▶ WORK INSTRUCTIONS
In the listing below, locate the line containing "turn = (Vector(target)" and the line containing "shutter > 0, shutter". Output both of them and every line between, exactly as written, and nothing more.

▶ DATA BLOCK
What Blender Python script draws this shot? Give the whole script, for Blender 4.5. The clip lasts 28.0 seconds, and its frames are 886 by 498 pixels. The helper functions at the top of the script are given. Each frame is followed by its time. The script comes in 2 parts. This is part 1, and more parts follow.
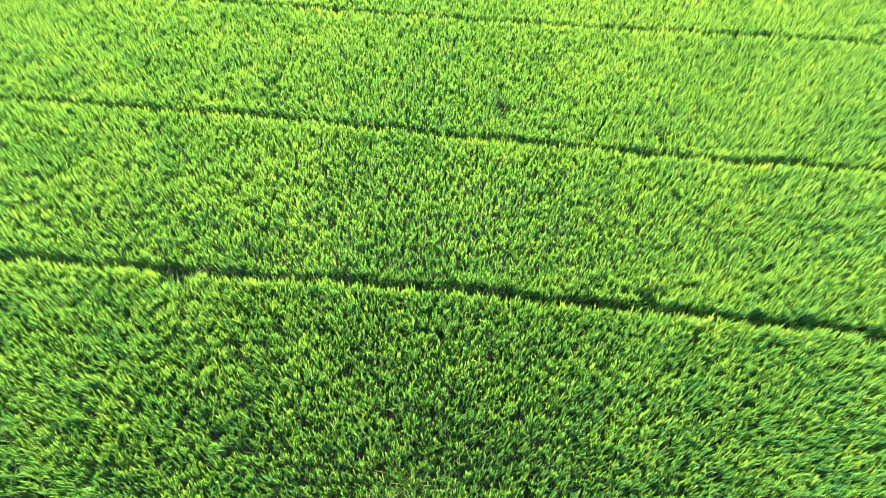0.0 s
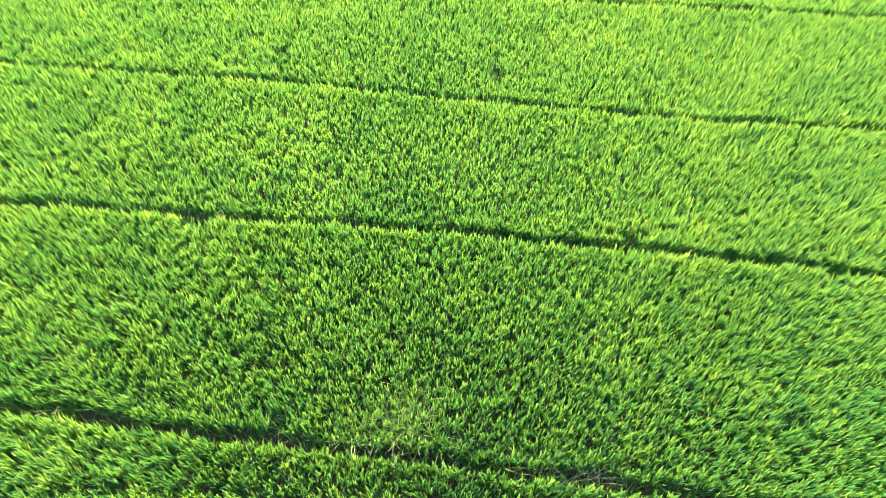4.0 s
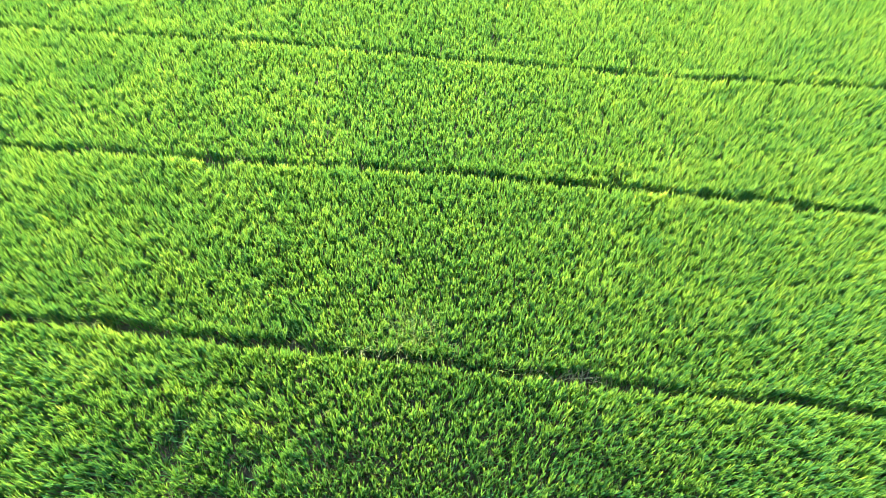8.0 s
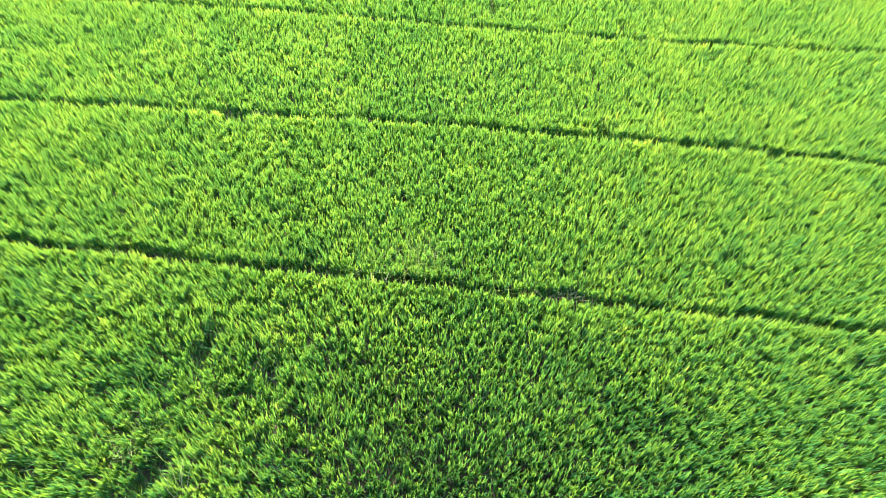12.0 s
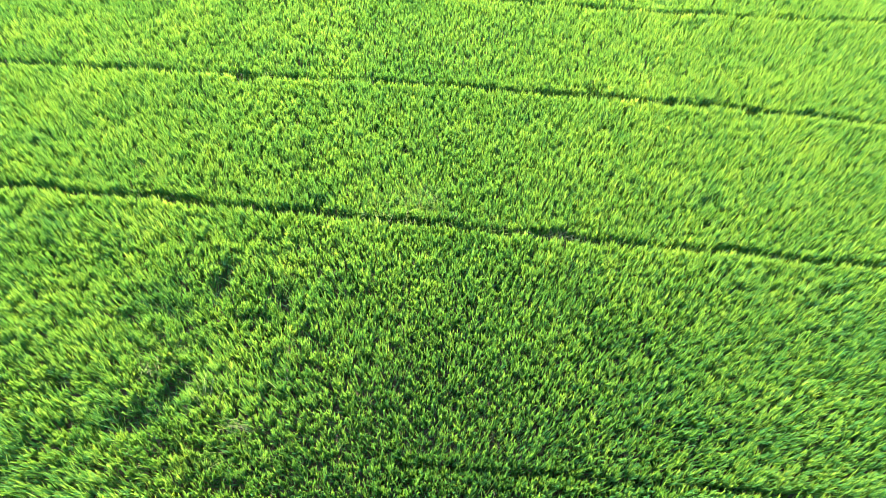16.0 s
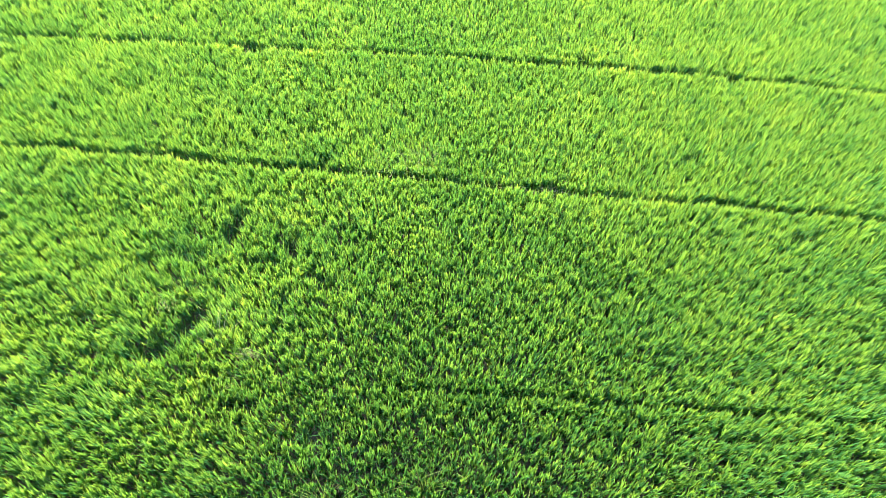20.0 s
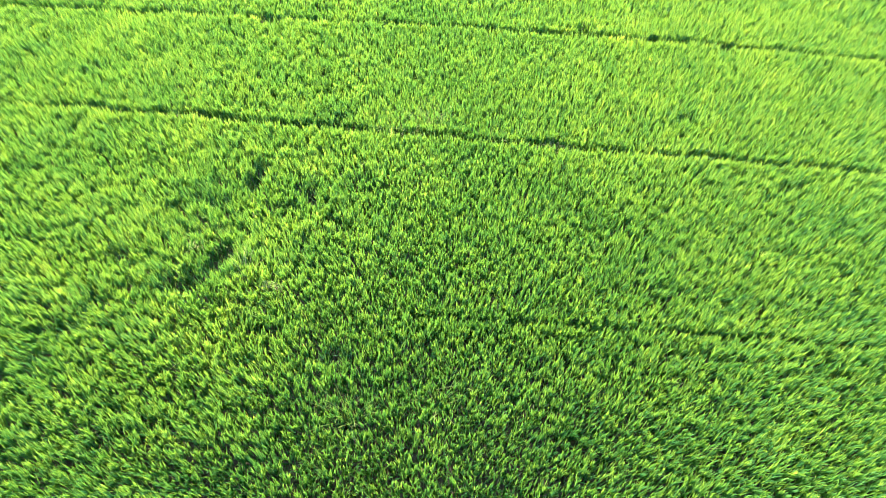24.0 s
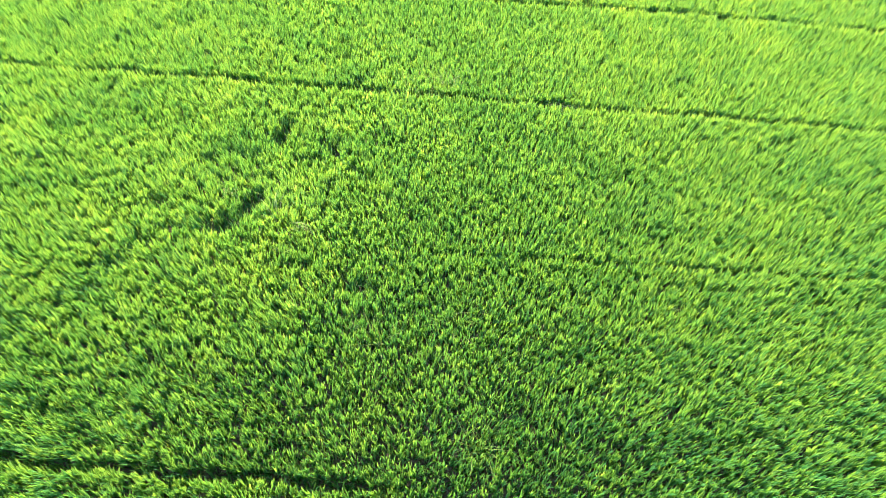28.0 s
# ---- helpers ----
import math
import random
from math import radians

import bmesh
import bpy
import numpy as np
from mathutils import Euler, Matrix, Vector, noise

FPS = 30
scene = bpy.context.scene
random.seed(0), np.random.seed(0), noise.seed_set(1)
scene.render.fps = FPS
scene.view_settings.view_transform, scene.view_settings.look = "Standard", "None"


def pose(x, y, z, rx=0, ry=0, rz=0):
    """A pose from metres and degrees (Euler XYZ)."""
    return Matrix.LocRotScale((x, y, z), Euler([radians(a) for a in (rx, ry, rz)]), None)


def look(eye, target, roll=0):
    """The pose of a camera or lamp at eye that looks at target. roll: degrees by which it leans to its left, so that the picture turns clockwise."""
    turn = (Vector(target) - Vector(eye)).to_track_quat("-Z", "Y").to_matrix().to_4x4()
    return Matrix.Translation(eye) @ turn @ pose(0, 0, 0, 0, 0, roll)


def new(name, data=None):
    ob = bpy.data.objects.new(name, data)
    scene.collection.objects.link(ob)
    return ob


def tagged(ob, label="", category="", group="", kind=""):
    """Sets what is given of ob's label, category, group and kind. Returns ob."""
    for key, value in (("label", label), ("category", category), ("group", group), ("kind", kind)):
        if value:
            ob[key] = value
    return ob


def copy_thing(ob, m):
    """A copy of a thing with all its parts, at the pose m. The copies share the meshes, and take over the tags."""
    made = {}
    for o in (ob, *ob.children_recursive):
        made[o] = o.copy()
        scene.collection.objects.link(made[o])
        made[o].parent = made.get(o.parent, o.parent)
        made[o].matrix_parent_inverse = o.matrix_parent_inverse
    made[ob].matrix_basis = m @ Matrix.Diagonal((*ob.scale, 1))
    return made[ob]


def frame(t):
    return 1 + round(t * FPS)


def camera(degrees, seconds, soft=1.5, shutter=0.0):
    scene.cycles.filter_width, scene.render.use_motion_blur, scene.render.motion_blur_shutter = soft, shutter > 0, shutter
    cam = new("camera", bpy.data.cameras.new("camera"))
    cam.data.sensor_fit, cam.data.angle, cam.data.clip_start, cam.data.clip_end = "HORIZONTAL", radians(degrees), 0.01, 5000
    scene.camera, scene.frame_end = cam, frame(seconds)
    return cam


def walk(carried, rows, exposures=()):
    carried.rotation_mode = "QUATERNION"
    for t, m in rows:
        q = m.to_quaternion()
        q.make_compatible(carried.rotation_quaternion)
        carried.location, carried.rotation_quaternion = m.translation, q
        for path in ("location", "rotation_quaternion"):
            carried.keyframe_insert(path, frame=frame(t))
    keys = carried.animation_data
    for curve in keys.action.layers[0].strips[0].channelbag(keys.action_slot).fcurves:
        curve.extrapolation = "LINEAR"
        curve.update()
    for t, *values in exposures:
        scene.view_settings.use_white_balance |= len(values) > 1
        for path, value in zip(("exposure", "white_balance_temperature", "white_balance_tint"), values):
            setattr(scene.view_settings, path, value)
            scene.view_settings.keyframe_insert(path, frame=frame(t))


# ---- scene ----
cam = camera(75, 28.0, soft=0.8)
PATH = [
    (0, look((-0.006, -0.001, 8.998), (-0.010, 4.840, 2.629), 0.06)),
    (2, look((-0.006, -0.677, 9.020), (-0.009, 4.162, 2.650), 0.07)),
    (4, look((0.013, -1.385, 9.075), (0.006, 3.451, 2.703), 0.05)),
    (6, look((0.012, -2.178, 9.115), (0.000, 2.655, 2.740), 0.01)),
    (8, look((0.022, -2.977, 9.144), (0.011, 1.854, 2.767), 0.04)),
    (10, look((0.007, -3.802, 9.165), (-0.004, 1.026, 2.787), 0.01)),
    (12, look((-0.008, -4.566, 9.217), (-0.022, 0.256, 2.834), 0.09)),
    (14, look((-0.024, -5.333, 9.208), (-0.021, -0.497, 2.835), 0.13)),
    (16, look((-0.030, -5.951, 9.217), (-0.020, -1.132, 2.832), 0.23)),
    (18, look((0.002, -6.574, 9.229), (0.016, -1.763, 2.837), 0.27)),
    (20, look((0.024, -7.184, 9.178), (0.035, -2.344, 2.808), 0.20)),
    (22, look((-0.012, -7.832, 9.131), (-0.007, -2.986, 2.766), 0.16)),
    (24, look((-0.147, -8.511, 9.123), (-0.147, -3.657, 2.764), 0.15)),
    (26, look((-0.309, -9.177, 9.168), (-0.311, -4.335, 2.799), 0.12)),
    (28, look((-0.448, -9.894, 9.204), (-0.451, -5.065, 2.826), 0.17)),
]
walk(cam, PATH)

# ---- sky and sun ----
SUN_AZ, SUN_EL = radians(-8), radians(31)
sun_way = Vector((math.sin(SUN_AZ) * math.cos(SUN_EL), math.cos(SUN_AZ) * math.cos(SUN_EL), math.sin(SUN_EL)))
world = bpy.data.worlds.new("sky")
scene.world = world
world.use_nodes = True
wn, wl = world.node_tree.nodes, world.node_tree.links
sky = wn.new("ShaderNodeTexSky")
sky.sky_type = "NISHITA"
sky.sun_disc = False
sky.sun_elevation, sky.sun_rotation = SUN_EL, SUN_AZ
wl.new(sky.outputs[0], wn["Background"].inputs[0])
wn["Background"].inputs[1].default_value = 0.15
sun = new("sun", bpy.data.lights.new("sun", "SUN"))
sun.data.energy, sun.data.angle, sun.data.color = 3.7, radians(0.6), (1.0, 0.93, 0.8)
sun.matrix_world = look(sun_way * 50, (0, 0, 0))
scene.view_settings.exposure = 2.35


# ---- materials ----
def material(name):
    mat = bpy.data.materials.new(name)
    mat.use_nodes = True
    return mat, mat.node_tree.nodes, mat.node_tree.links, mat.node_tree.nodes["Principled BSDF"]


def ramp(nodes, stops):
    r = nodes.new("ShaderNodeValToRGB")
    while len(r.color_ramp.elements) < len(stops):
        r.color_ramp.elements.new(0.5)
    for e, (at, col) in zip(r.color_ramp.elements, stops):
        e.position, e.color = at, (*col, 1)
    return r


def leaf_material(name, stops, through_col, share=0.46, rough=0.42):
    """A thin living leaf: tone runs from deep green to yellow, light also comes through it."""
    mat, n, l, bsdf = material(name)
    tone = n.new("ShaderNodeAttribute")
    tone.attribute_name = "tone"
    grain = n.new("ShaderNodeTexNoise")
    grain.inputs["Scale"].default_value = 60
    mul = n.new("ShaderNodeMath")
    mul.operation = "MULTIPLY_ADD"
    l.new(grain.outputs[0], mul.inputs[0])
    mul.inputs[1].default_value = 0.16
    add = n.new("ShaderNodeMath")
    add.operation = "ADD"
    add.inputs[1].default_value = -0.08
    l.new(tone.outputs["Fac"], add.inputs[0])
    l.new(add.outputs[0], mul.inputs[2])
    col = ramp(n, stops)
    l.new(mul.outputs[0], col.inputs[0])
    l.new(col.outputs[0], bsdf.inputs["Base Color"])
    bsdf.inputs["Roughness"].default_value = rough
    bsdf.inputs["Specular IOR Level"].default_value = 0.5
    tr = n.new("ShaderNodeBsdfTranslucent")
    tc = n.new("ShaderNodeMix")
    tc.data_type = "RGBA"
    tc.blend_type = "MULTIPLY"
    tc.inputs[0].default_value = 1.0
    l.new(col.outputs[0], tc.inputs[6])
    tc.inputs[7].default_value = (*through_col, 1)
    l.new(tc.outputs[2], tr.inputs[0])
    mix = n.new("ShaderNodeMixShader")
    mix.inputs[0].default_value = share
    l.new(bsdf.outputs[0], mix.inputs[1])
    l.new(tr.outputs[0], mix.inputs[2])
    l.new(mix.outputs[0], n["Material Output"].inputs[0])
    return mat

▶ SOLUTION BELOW
    turn = (Vector(target) - Vector(eye)).to_track_quat("-Z", "Y").to_matrix().to_4x4()
    return Matrix.Translation(eye) @ turn @ pose(0, 0, 0, 0, 0, roll)


def new(name, data=None):
    ob = bpy.data.objects.new(name, data)
    scene.collection.objects.link(ob)
    return ob


def tagged(ob, label="", category="", group="", kind=""):
    """Sets what is given of ob's label, category, group and kind. Returns ob."""
    for key, value in (("label", label), ("category", category), ("group", group), ("kind", kind)):
        if value:
            ob[key] = value
    return ob


def copy_thing(ob, m):
    """A copy of a thing with all its parts, at the pose m. The copies share the meshes, and take over the tags."""
    made = {}
    for o in (ob, *ob.children_recursive):
        made[o] = o.copy()
        scene.collection.objects.link(made[o])
        made[o].parent = made.get(o.parent, o.parent)
        made[o].matrix_parent_inverse = o.matrix_parent_inverse
    made[ob].matrix_basis = m @ Matrix.Diagonal((*ob.scale, 1))
    return made[ob]


def frame(t):
    return 1 + round(t * FPS)


def camera(degrees, seconds, soft=1.5, shutter=0.0):
    scene.cycles.filter_width, scene.render.use_motion_blur, scene.render.motion_blur_shutter = soft, shutter > 0, shutter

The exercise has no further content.